You’ve sent your manuscript to several agents and now the feedback is starting to come back. One thinks your characters need a bit of pizazz but your setting is perfect; another loves the story but feels your voice is all wrong. How do you deal with the feedback? The first thing you need to do is figure out whether the criticism is constructive and worth listening to or destructive and not worth another minute of your time. Concentrate on the feedback that surrounds your craft and not those that pertain to the agent’s taste. Here are three that you should consider and two that you can ignore.

Your subplot doesn’t match your main story

Don’t ignore this – it is very valid criticism. You may have a fantastic main story and a fabulous subplot but does the subplot distract the reader too much from the main one? Maybe consider reducing the subplot so it keeps your main story as your main story. You could always keep what you wrote as the subplot and turn it into another book…

I’m confused by the way you structured your novel

Again, this is valid. You may have chapters that are wildly different in length, an inconsistent story, and so on. You will need to revise your structure – it won't be easy and it won't be quick but it will be worth it. The only time you should ignore this is if the way you structured the novel is integral to the story.

I don’t like your main protagonist/antagonist/any other character

You can ignore this. No two people will get the same thing from your story and different people will love or hate different characters.  Don’t change your characters and don’t rewrite because this is a personal opinion; no doubt you wrote your characters the way you did for a reason! Likeability or otherwise of your characters is very subjective.
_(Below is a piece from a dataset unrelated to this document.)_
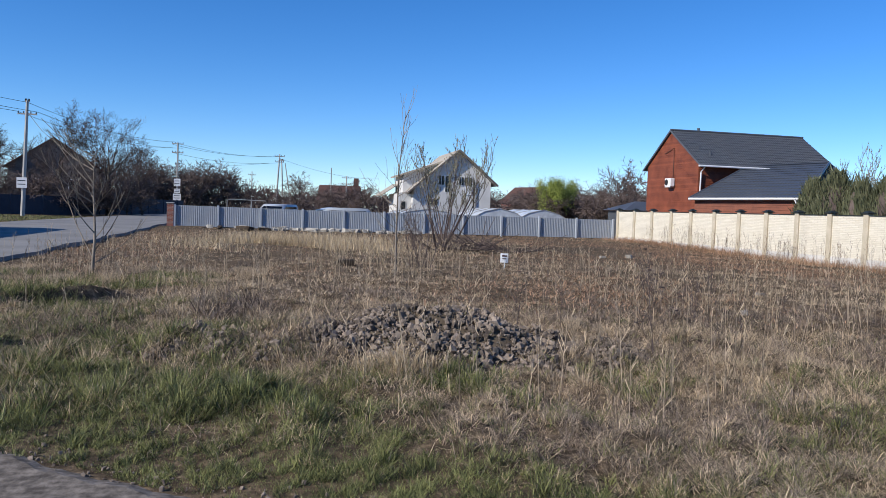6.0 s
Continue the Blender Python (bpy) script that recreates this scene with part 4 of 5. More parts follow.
def wire(a, b, sag):
    a, b = Vector(a), Vector(b)
    pts = [a.lerp(b, i / 12) - Vector((0, 0, sag * 4 * (i / 12) * (1 - i / 12))) for i in range(13)]
    t = part("power_line", tube(bmesh.new(), pts, 0.016, 4), M_BLACK)
    return tagged(t, "dark overhead power line sagging between poles", "power line", "power lines")


for dx, dz in ((-0.75, -0.6), (0.75, -0.6), (0, 0.1)):
    wire((-17.4 + dx, 65.63, 8.6 + dz), (-9.85 + dx * 0.8, 99.5, 8.6 + dz), 0.7)
    wire((-17.4 + dx, 65.63, 8.6 + dz), (-29 + dx, 25, 9.6 + dz), 0.6)
for dx, dz in ((-0.6, -0.2), (0.6, -0.2), (-0.5, -1.2)):
    wire((-9.85 + dx, 99.5, 8.6 + dz), (2.3 + dx, 115, 8.7 + dz), 0.5)
wire((2.5, 115, 8.2), (22, 150, 7.2), 0.8)
wire((2.5, 115, 7.6), (-30, 140, 7.2), 0.6)

# ---- blue wall over the street ----
bw = thing("blue_wall", "dark blue panel fence across the street, tree shade in its colour", "fence")
pts = [(-34, 61.5), (-17.5, 70.5), (-12.4, 82), (-9.0, 98)]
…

Your monster is not really a monster

Don’t ignore this. Conflict is what drives a story and if your monster isn’t terrible enough or isn’t behaving badly then you need to rewrite a little. That monster is figurative of course; if you have a bad or evil character in your story, then it must be bad or evil enough to make the story interesting and give it that conflict. Consider narrative tension; it's what most readers want to see.

I couldn’t connect with your voice.

This one you can safely ignore. And don’t panic when you see it either! Your voice is what you write in and it is you. It changes slowly over the years; no author writes the same throughout their entire career. If you see this in any rejection letter, it is just the agent telling you, quite kindly, that they didn’t like what you wrote. There’s nothing wrong with that; you can't cater to all the people all the time.

You will likely see more than one rejection letter in your time and you will see many different reasons why your manuscript is rejected. The trick is in determining what to take notice of and what to ignore.